A key aspect of advertising is branding and this is something with which I have serious issues. I see branding as a cleverly constructed facade that shows you only what it wants you to see, while hiding all the rest. It is like the street frontage of a Wild West town that bears no resemblance to the shoddy shacks hidden behind (and the Wild West analogy seems uncomfortably appropriate to me). At best, it promotes only the most attractive aspects of what it is selling, but at its worst it is perfectly capable of inventing them. Our most shameful lie was “100% Pure New Zealand”. It worked because everyone – here but particularly overseas – wanted to believe it. And so we all become willingly complicit in the deception.

And now the “hidden persuaders” are let loose on the branding of countries. It really scares me that the overseas image of who I am can be controlled by a marketing agency. I accept that today’s ‘creatives’ are far more sophisticated and subtle than those of the last century who would have sold the Gauloise-smoking onion seller from France. But that also makes them more dangerous. When does marketing become propaganda and whom can we trust to decide? This is not something that should have anything to do with the ‘market’, where all is justified in the ability to make a profit (for a few).

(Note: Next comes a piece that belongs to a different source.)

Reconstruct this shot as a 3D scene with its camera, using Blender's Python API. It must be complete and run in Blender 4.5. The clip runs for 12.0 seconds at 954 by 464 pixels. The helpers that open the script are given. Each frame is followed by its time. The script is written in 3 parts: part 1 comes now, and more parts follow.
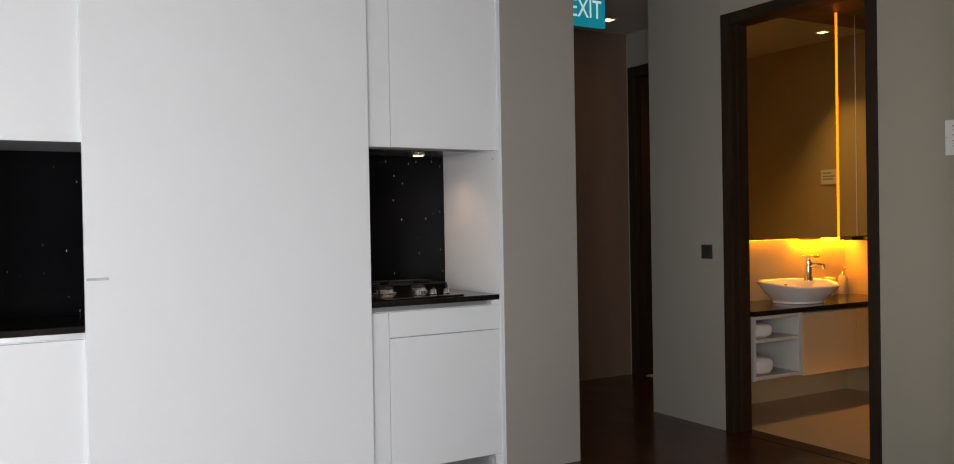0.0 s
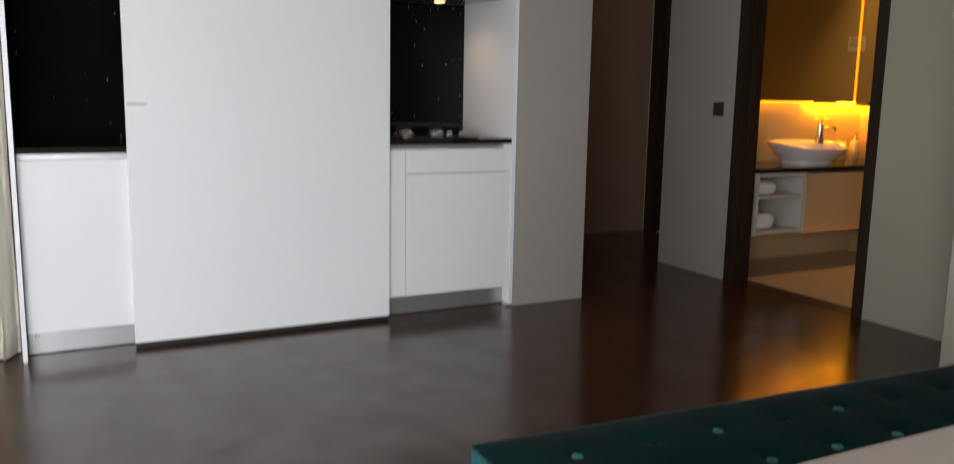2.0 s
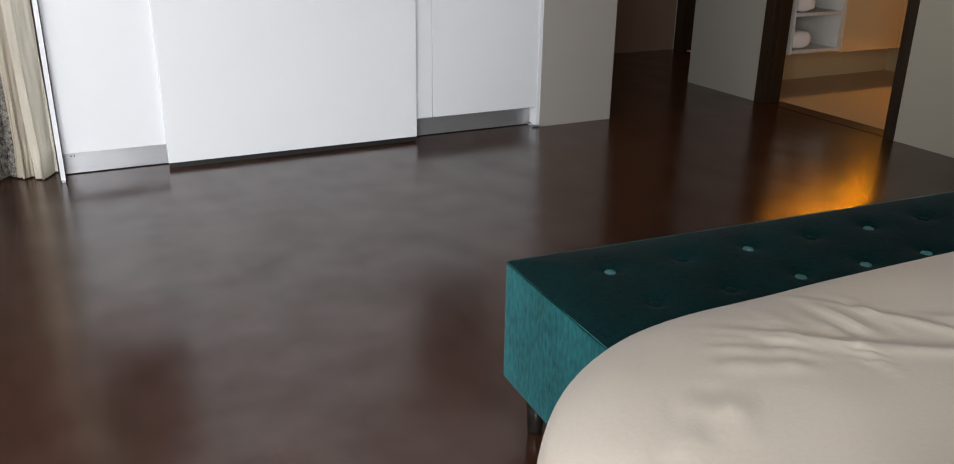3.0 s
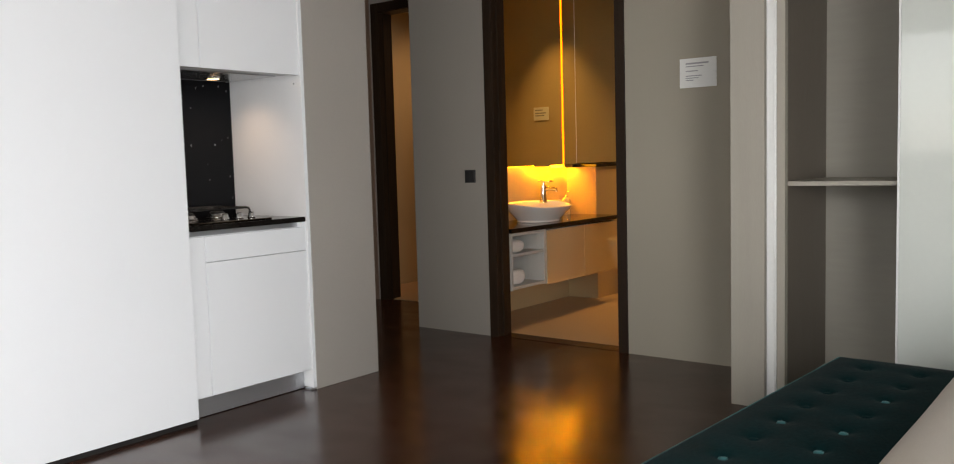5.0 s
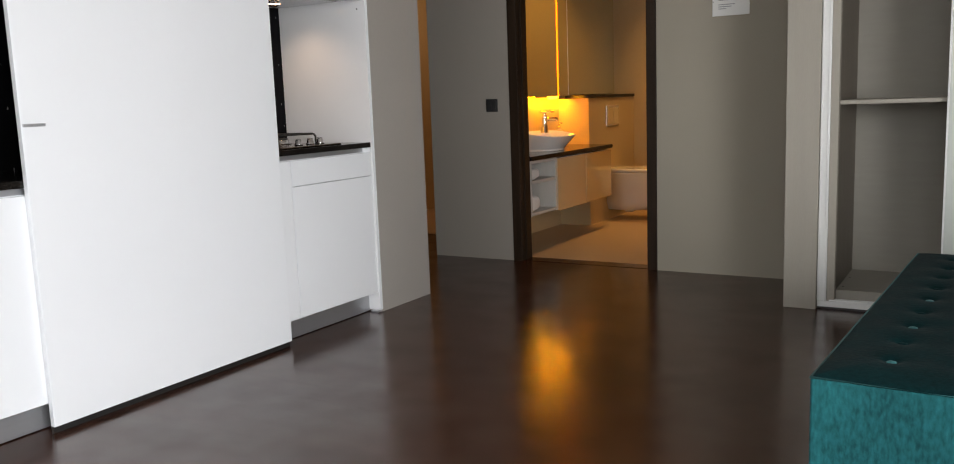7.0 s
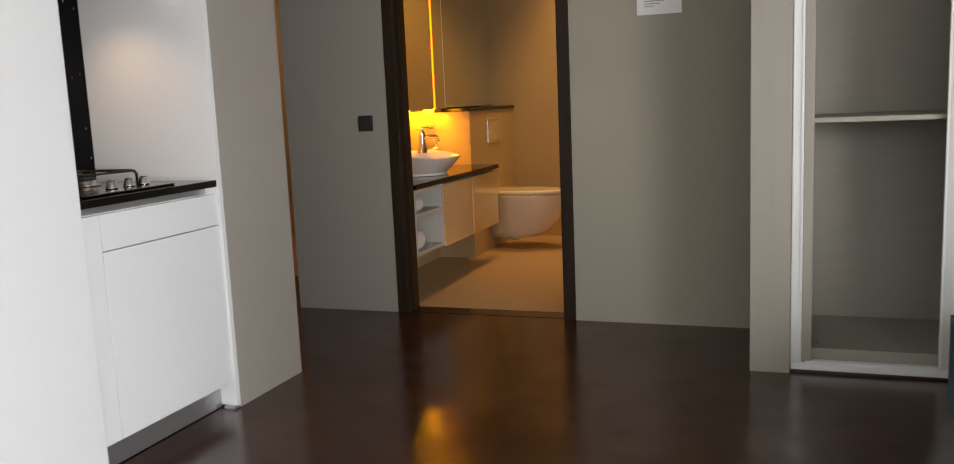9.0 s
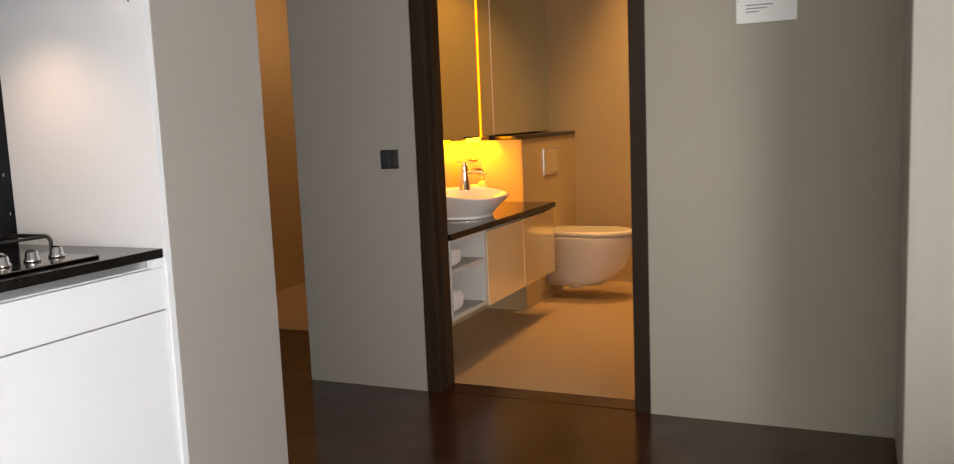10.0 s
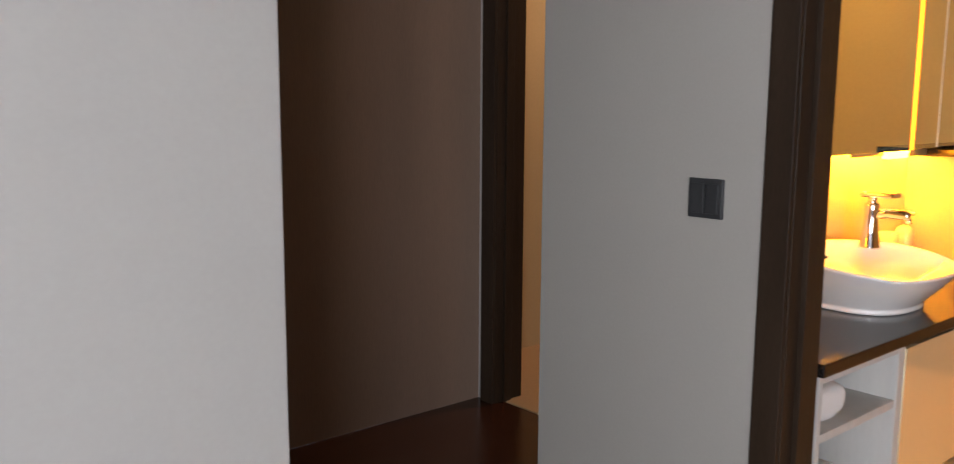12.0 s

So what does it have to do with? In a word: culture. On the small scale, I believe in a communications strategy that allows the innate integrity of a company to shine through with complete honesty, which means openly showing everything. On the national scale, it means an unselfconscious expression of who we are, warts, beauty spots and all. ‘Expression’ is one key word because it is artists who do this, not manipulators from the commercial world. And the other key word is ‘unselfconscious’ because as soon as it becomes self-conscious it becomes contrived, a knowingly forced ruse to achieve a goal. I like to compare the process of artistic expression in this context with that of making wine. A Sauvignon grape grown in France will produce a Bordeaux wine with a distinct and identifiable flavour. The same vine grown here produces a quite different wine. This is because our terroir – our climate, soil, sunshine – change the way the grape matures, and because our vintners make different choices culturally. If all those factors are allowed to have an influence, the wine will, by default, be different. So too the work of the artist who imbibes all that is around him or her: the landscape, the climate, the history, the cultural mix, etc. Their work will also, by default, exude the cultural aroma of their land. But they will not be aware of this, they will not see their own differences from within their culture; what they are doing is simply natural and unselfconscious. That is how our identity is expressed. It takes someone from outside to hear the accent.

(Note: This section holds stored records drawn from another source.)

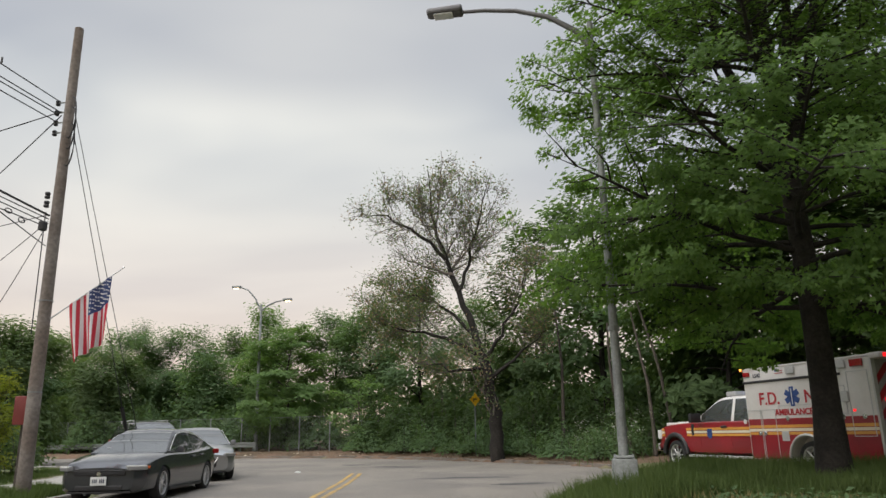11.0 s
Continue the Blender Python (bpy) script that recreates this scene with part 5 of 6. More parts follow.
        part("door_emblem", join(cyl((s * 1.0, 5.40, 0.96), (s * 1.012, 5.40, 0.96), 0.11, n=8), box((s * 1.0, 5.30, 0.97), (s * 1.012, 5.50, 1.11), 0.005)), M["blue"], th, "round blue door emblem")
        part("pillar_emblem", cyl((s * 1.0, 4.0, 1.26), (s * 1.01, 4.0, 1.26), 0.06, n=8), M["plate"], th)
        mirror(th, 0.92, 5.78, 1.30, s, M["black"], 1.7)
        part("door_handle", box((s * 1.0, 4.70, 1.12), (s * 1.04, 4.92, 1.18), 0.015), M["black"], th)
        part("fender_vent", box((s * 0.985, 6.05, 0.93), (s * 1.010, 6.17, 1.24), 0.01), M["black"], th)
        part("running_board", box((s * 0.86, 3.8, 0.36), (s * 1.08, 6.3, 0.42), 0.015), M["silver"], th, "metal running board")
        wheel(th, s * 0.88, 6.95, 0.40, 0.24, s, M["silver"], 8)
        wheel(th, s * 1.0, 1.9, 0.40, 0.26, s, M["silver"], 8)
    # tail: red and pale chevrons, two doors with windows, lamps, step
    rear = part("rear_panel", box((-W + 0.02, -0.012, 0.42), (W - 0.02, 0.004, 2.42)), M["rearface"], th, "reflective rear face, greyed for grime and shade, with red chevrons")
    for s in (-1, 1):
        for k in range(6):
            bm = bmesh.new()
            z0 = 0.62 + k * 0.36
            pts = [(s * 0.06, z0 + 0.55), (s * 1.12, z0 - 0.51), (s * 1.12, z0 - 0.33), (s * 0.06, z0 + 0.73)]
            poly = [(x, z) for x, z in pts]
            vs = [bm.verts.new((x, -0.016 - 0.0005 * (k % 2), z)) for x, z in poly]
            bm.faces.new(vs if s > 0 else vs[::-1])
            for co, no, inner in (((0, 0, 0.62), (0, 0, -1), True), ((0, 0, 2.36), (0, 0, 1), True)):
                bmesh.ops.bisect_plane(bm, geom=bm.verts[:] + bm.edges[:] + bm.faces[:], plane_co=co, plane_no=no, clear_outer=True)
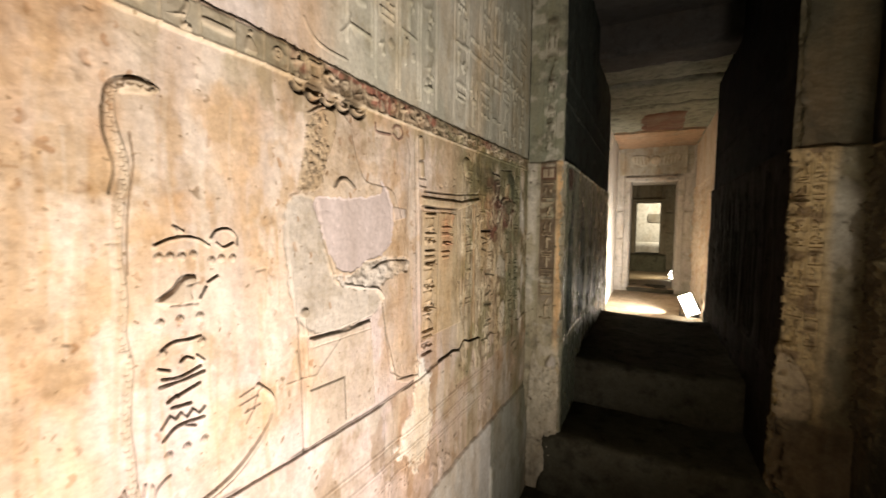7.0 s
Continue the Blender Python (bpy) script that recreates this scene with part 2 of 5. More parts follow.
    def tint(self, mask, colour):
        a = np.clip(mask, 0, 1)[..., None]
        self.C = self.C * (1 - a) + np.array(colour) * a

    def meshes(self, place, material, names, parents, others={}):
        """One mesh a part. place(U, V, H) gives x, y, z arrays."""
        X, Y, Z = place(self.U, self.V, self.H)
        co = np.stack([X, Y, Z], -1).reshape(-1, 3)
        rows, cols = self.U.shape
        idx = np.arange(rows * cols).reshape(rows, cols)
        quads = np.stack([idx[:-1, :-1], idx[:-1, 1:], idx[1:, 1:], idx[1:, :-1]], -1).reshape(-1, 4)
        labels = self.L[:-1, :-1].reshape(-1)
        colours = np.concatenate([self.C.reshape(-1, 3), np.ones((rows * cols, 1))], 1).astype(np.float32)
        made = {}
        names, parents = dict(names), dict(parents)
        for key, (name, owner) in self.made.items():
            names[key], parents[key] = (name, ""), owner
        order = np.argsort(labels, kind="stable")
        present, first = np.unique(labels[order], return_index=True)
        stops = dict(zip(present.tolist(), zip(first.tolist(), first.tolist()[1:] + [len(order)])))
        depth = lambda k: 0 if k not in parents or not isinstance(parents[k], (int, np.integer)) else 1 + depth(parents[k])
        for key in sorted(stops, key=lambda k: (depth(k), k)):
            q = quads[order[slice(*stops[key])]]
            used, inv = np.unique(q.reshape(-1), return_inverse=True)
            name, label = names[key]
            me = bpy.data.meshes.new(name)
            me.vertices.add(len(used))
            me.vertices.foreach_set("co", co[used].astype(np.float32).reshape(-1))
            me.loops.add(len(inv))
            me.loops.foreach_set("vertex_index", inv.astype(np.int32))
            me.polygons.add(len(q))
            me.polygons.foreach_set("loop_start", np.arange(0, len(inv), 4, dtype=np.int32))
            me.polygons.foreach_set("use_smooth", np.ones(len(q), bool))
            me.update(calc_edges=True)
            layer = me.color_attributes.new("paint", "FLOAT_COLOR", "POINT")
            layer.data.foreach_set("color", colours[used].reshape(-1))
            me.materials.append(others.get(key, material))
            ob = new(name, me)
            par = parents.get(key)
            while isinstance(par, (int, np.integer)):
                par = made.get(par, parents.get(par))
            ob.parent = par
            tagged(ob, label)
            made[key] = ob
        return made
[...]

So I strongly believe that this cultural identity is not something that we should worry about, or even think about. As soon as we do, it becomes self-conscious and contrived. What artists and creative people do need to do is stop looking north, stop trying to follow trends and think that we need to fit in with them, that we are only followers (Key’s worst put-down). We must simply speak our own language, with our own accent; tell our own stories – our own mix of Polynesian, European, Asian; be proud of who we are in every aspect, but not pushy or arrogant with it; let our amazing and unique land and people live through our words, images and sounds; then stand back and let others articulate what makes a Kiwi, which they will now do with respect. In that way we will be totally unique and original and not need the manufactured spin of branding.